#### [GOAL OF THE EXERCISE]
Exclude the pictures and return every line exactly as written.

#### [DATA EXTRACT]

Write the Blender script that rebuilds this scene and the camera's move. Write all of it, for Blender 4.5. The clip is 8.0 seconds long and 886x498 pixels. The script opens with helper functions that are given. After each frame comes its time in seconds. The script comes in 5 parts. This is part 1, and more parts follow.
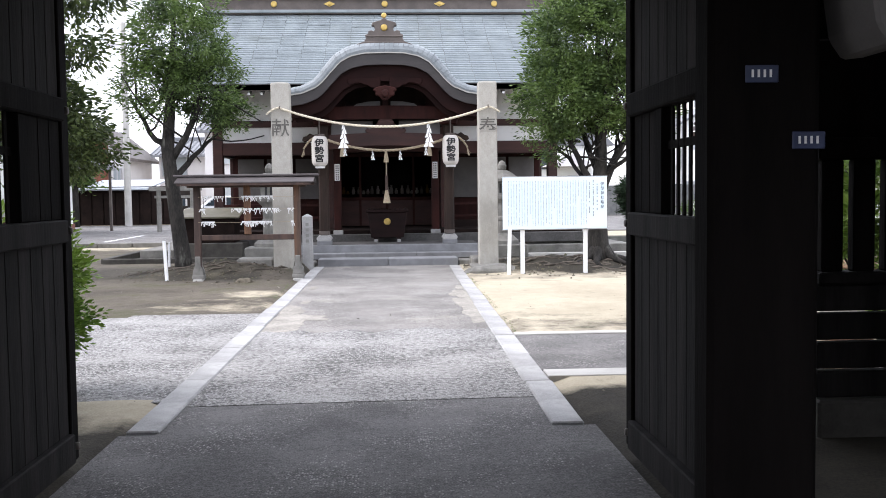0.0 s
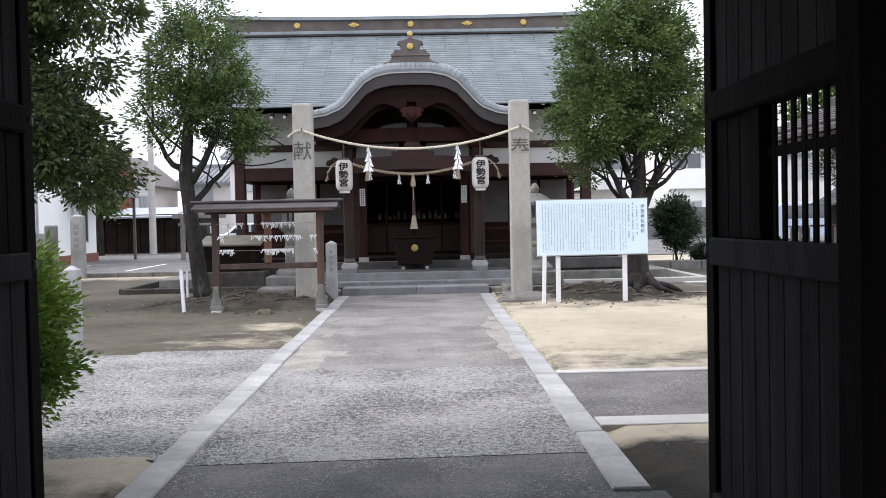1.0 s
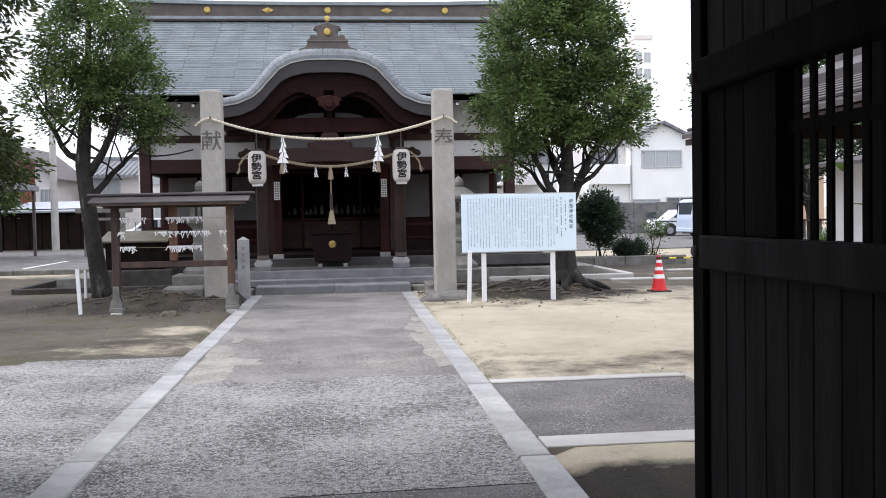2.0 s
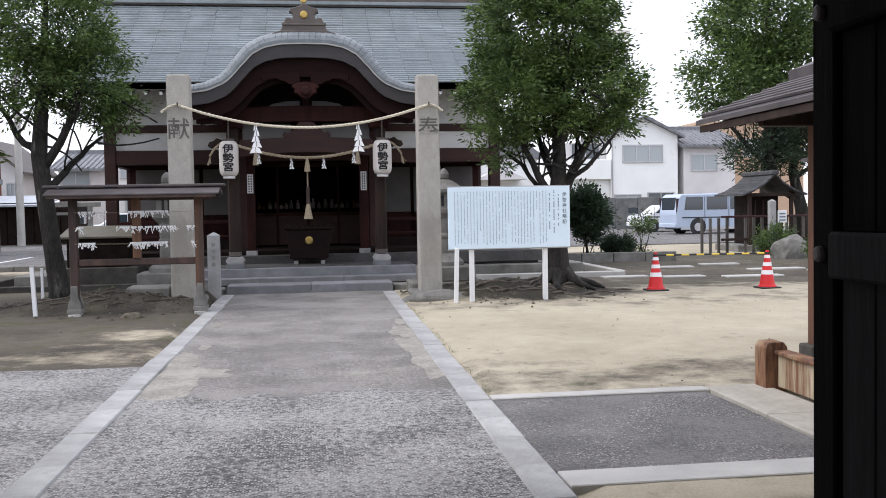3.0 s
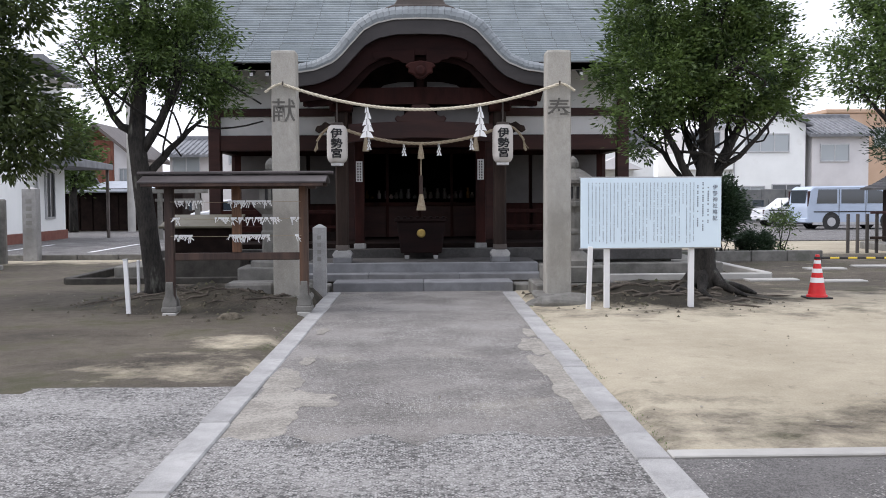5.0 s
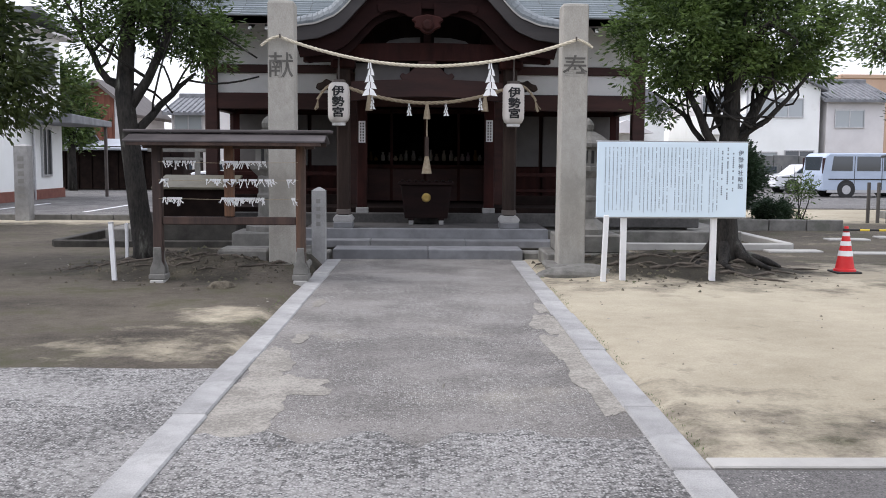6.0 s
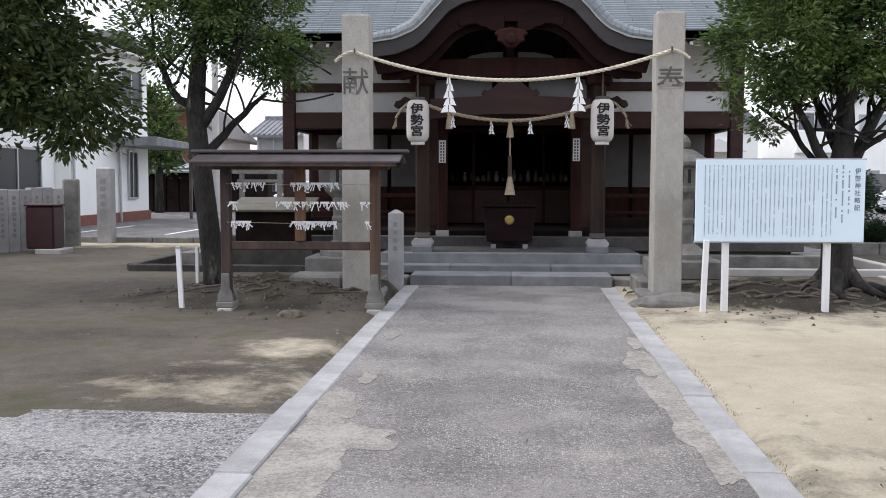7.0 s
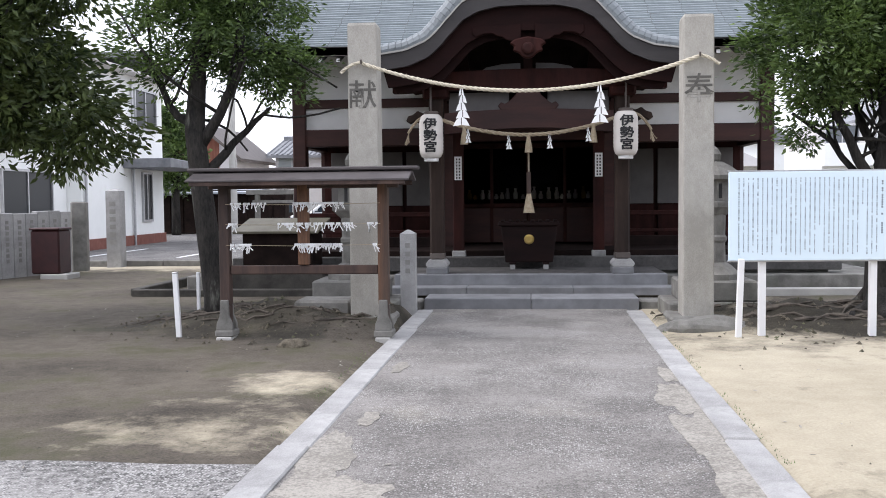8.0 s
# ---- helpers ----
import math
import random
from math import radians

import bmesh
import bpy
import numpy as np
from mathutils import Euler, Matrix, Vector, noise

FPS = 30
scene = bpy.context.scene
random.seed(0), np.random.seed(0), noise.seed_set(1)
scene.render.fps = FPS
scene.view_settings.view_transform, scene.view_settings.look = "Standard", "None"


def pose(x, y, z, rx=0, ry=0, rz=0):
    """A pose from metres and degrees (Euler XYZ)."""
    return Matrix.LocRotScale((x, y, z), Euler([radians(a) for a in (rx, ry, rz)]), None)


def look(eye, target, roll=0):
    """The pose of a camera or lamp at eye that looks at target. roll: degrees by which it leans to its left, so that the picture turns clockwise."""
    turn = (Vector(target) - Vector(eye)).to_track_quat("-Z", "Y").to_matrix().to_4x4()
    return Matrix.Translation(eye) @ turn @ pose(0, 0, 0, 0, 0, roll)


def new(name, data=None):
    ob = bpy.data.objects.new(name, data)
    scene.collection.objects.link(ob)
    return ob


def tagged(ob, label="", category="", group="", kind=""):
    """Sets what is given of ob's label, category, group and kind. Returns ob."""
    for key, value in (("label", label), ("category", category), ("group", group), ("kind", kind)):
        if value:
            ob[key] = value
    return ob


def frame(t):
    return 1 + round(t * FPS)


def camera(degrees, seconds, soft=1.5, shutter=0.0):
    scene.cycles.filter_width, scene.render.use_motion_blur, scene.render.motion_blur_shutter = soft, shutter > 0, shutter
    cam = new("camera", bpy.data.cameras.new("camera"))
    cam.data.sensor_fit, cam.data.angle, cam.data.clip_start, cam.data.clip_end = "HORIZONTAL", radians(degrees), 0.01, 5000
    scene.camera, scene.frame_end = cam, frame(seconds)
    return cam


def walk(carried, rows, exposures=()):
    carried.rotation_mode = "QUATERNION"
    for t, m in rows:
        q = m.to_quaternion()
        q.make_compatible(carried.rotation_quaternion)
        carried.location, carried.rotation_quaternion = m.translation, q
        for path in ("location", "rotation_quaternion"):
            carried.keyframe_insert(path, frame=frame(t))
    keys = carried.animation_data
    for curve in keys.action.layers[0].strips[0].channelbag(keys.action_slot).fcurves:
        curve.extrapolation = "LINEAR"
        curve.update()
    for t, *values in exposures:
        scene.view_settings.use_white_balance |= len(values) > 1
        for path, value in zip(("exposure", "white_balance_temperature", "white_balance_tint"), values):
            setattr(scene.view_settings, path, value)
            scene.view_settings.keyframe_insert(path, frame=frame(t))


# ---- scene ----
cam = camera(49.0, 8.0, soft=0.95)
PATH = [
    (0, (-0.016, -0.11, 1.453), (0.089, 1.884, 1.339), -0.7),
    (0.3, (0.003, 0.173, 1.433), (0.049, 2.172, 1.402), -0.1),
    (0.5, (0.002, 0.357, 1.428), (0.037, 2.356, 1.376), -0.3),
    (0.8, (-0.012, 0.644, 1.435), (0.038, 2.642, 1.383), -0.9),
    (1, (-0.026, 0.814, 1.444), (0.024, 2.812, 1.383), -1.2),
    (1.2, (-0.038, 0.972, 1.452), (-0.012, 2.97, 1.388), -1.1),
    (1.5, (-0.047, 1.203, 1.457), (0.057, 3.2, 1.411), -0.7),
    (1.7, (-0.047, 1.376, 1.452), (0.15, 3.365, 1.385), -1.2),
    (2.8, (-0.059, 2.544, 1.407), (0.187, 4.528, 1.327), -1.0),
    (3, (-0.067, 2.711, 1.418), (0.201, 4.691, 1.334), -1.0),
    (3.2, (-0.078, 2.86, 1.427), (0.185, 4.841, 1.335), -1.1),
    (3.5, (-0.098, 3.087, 1.436), (0.061, 5.077, 1.313), -1.1),
    (3.8, (-0.122, 3.337, 1.438), (0.028, 5.328, 1.334), -1.1),
    (4, (-0.14, 3.508, 1.439), (0.032, 5.497, 1.333), -1.3),
    (4.2, (-0.162, 3.678, 1.442), (0.013, 5.668, 1.341), -1.8),
    (4.5, (-0.197, 3.929, 1.451), (-0.097, 5.924, 1.35), -1.3),
    (4.7, (-0.213, 4.093, 1.461), (-0.15, 6.09, 1.368), -0.7),
    (5.8, (-0.207, 4.963, 1.483), (-0.147, 6.954, 1.306), 0.4),
    (6, (-0.202, 5.119, 1.488), (-0.156, 7.11, 1.305), 0.4),
    (6.2, (-0.197, 5.278, 1.49), (-0.128, 7.27, 1.325), 0.3),
    (6.5, (-0.19, 5.528, 1.49), (-0.15, 7.523, 1.351), 0.1),
    (6.8, (-0.181, 5.777, 1.486), (-0.239, 7.771, 1.343), -0.0),
    (7, (-0.173, 5.94, 1.483), (-0.301, 7.931, 1.342), 0.1),
    (7.2, (-0.162, 6.1, 1.478), (-0.309, 8.09, 1.34), -0.0),
    (7.5, (-0.144, 6.333, 1.472), (-0.261, 8.326, 1.34), -0.0),
    (7.8, (-0.128, 6.55, 1.47), (-0.272, 8.542, 1.361), -0.7),
    (8, (-0.121, 6.697, 1.47), (-0.296, 8.686, 1.368), -0.6),
]
walk(cam, [(t, look(eye, target, roll)) for t, eye, target, roll in PATH], exposures=[(0.0, 1.45, 6150, 15), (0.6, 1.2, 6150, 15), (1.5, 1.0, 6150, 15), (3.0, 0.75, 6150, 15), (4.5, 0.65, 6150, 15), (6.5, 0.7, 6150, 15), (7.5, 0.85, 6150, 15), (8.0, 1.02, 6150, 15)])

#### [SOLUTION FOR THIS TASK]
Write the Blender script that rebuilds this scene and the camera's move. Write all of it, for Blender 4.5. The clip is 8.0 seconds long and 886x498 pixels. The script opens with helper functions that are given. After each frame comes its time in seconds. The script comes in 5 parts. This is part 1, and more parts follow.
0.0 s
1.0 s
2.0 s
3.0 s
5.0 s
6.0 s
7.0 s
8.0 s
# ---- helpers ----
import math
import random
from math import radians

import bmesh
import bpy
import numpy as np
from mathutils import Euler, Matrix, Vector, noise

FPS = 30
scene = bpy.context.scene
random.seed(0), np.random.seed(0), noise.seed_set(1)
scene.render.fps = FPS
scene.view_settings.view_transform, scene.view_settings.look = "Standard", "None"


def pose(x, y, z, rx=0, ry=0, rz=0):
    """A pose from metres and degrees (Euler XYZ)."""
    return Matrix.LocRotScale((x, y, z), Euler([radians(a) for a in (rx, ry, rz)]), None)


def look(eye, target, roll=0):
    """The pose of a camera or lamp at eye that looks at target. roll: degrees by which it leans to its left, so that the picture turns clockwise."""
    turn = (Vector(target) - Vector(eye)).to_track_quat("-Z", "Y").to_matrix().to_4x4()
    return Matrix.Translation(eye) @ turn @ pose(0, 0, 0, 0, 0, roll)


def new(name, data=None):
    ob = bpy.data.objects.new(name, data)
    scene.collection.objects.link(ob)
    return ob


def tagged(ob, label="", category="", group="", kind=""):
    """Sets what is given of ob's label, category, group and kind. Returns ob."""
    for key, value in (("label", label), ("category", category), ("group", group), ("kind", kind)):
        if value:
            ob[key] = value
    return ob


def frame(t):
    return 1 + round(t * FPS)


def camera(degrees, seconds, soft=1.5, shutter=0.0):
    scene.cycles.filter_width, scene.render.use_motion_blur, scene.render.motion_blur_shutter = soft, shutter > 0, shutter
    cam = new("camera", bpy.data.cameras.new("camera"))
    cam.data.sensor_fit, cam.data.angle, cam.data.clip_start, cam.data.clip_end = "HORIZONTAL", radians(degrees), 0.01, 5000
    scene.camera, scene.frame_end = cam, frame(seconds)
    return cam


def walk(carried, rows, exposures=()):
    carried.rotation_mode = "QUATERNION"
    for t, m in rows:
        q = m.to_quaternion()
        q.make_compatible(carried.rotation_quaternion)
        carried.location, carried.rotation_quaternion = m.translation, q
        for path in ("location", "rotation_quaternion"):
            carried.keyframe_insert(path, frame=frame(t))
    keys = carried.animation_data
    for curve in keys.action.layers[0].strips[0].channelbag(keys.action_slot).fcurves:
        curve.extrapolation = "LINEAR"
        curve.update()
    for t, *values in exposures:
        scene.view_settings.use_white_balance |= len(values) > 1
        for path, value in zip(("exposure", "white_balance_temperature", "white_balance_tint"), values):
            setattr(scene.view_settings, path, value)
            scene.view_settings.keyframe_insert(path, frame=frame(t))


# ---- scene ----
cam = camera(49.0, 8.0, soft=0.95)
PATH = [
    (0, (-0.016, -0.11, 1.453), (0.089, 1.884, 1.339), -0.7),
    (0.3, (0.003, 0.173, 1.433), (0.049, 2.172, 1.402), -0.1),
    (0.5, (0.002, 0.357, 1.428), (0.037, 2.356, 1.376), -0.3),
    (0.8, (-0.012, 0.644, 1.435), (0.038, 2.642, 1.383), -0.9),
    (1, (-0.026, 0.814, 1.444), (0.024, 2.812, 1.383), -1.2),
    (1.2, (-0.038, 0.972, 1.452), (-0.012, 2.97, 1.388), -1.1),
    (1.5, (-0.047, 1.203, 1.457), (0.057, 3.2, 1.411), -0.7),
    (1.7, (-0.047, 1.376, 1.452), (0.15, 3.365, 1.385), -1.2),
    (2.8, (-0.059, 2.544, 1.407), (0.187, 4.528, 1.327), -1.0),
    (3, (-0.067, 2.711, 1.418), (0.201, 4.691, 1.334), -1.0),
    (3.2, (-0.078, 2.86, 1.427), (0.185, 4.841, 1.335), -1.1),
    (3.5, (-0.098, 3.087, 1.436), (0.061, 5.077, 1.313), -1.1),
    (3.8, (-0.122, 3.337, 1.438), (0.028, 5.328, 1.334), -1.1),
    (4, (-0.14, 3.508, 1.439), (0.032, 5.497, 1.333), -1.3),
    (4.2, (-0.162, 3.678, 1.442), (0.013, 5.668, 1.341), -1.8),
    (4.5, (-0.197, 3.929, 1.451), (-0.097, 5.924, 1.35), -1.3),
    (4.7, (-0.213, 4.093, 1.461), (-0.15, 6.09, 1.368), -0.7),
    (5.8, (-0.207, 4.963, 1.483), (-0.147, 6.954, 1.306), 0.4),
    (6, (-0.202, 5.119, 1.488), (-0.156, 7.11, 1.305), 0.4),
    (6.2, (-0.197, 5.278, 1.49), (-0.128, 7.27, 1.325), 0.3),
    (6.5, (-0.19, 5.528, 1.49), (-0.15, 7.523, 1.351), 0.1),
    (6.8, (-0.181, 5.777, 1.486), (-0.239, 7.771, 1.343), -0.0),
    (7, (-0.173, 5.94, 1.483), (-0.301, 7.931, 1.342), 0.1),
    (7.2, (-0.162, 6.1, 1.478), (-0.309, 8.09, 1.34), -0.0),
    (7.5, (-0.144, 6.333, 1.472), (-0.261, 8.326, 1.34), -0.0),
    (7.8, (-0.128, 6.55, 1.47), (-0.272, 8.542, 1.361), -0.7),
    (8, (-0.121, 6.697, 1.47), (-0.296, 8.686, 1.368), -0.6),
]
walk(cam, [(t, look(eye, target, roll)) for t, eye, target, roll in PATH], exposures=[(0.0, 1.45, 6150, 15), (0.6, 1.2, 6150, 15), (1.5, 1.0, 6150, 15), (3.0, 0.75, 6150, 15), (4.5, 0.65, 6150, 15), (6.5, 0.7, 6150, 15), (7.5, 0.85, 6150, 15), (8.0, 1.02, 6150, 15)])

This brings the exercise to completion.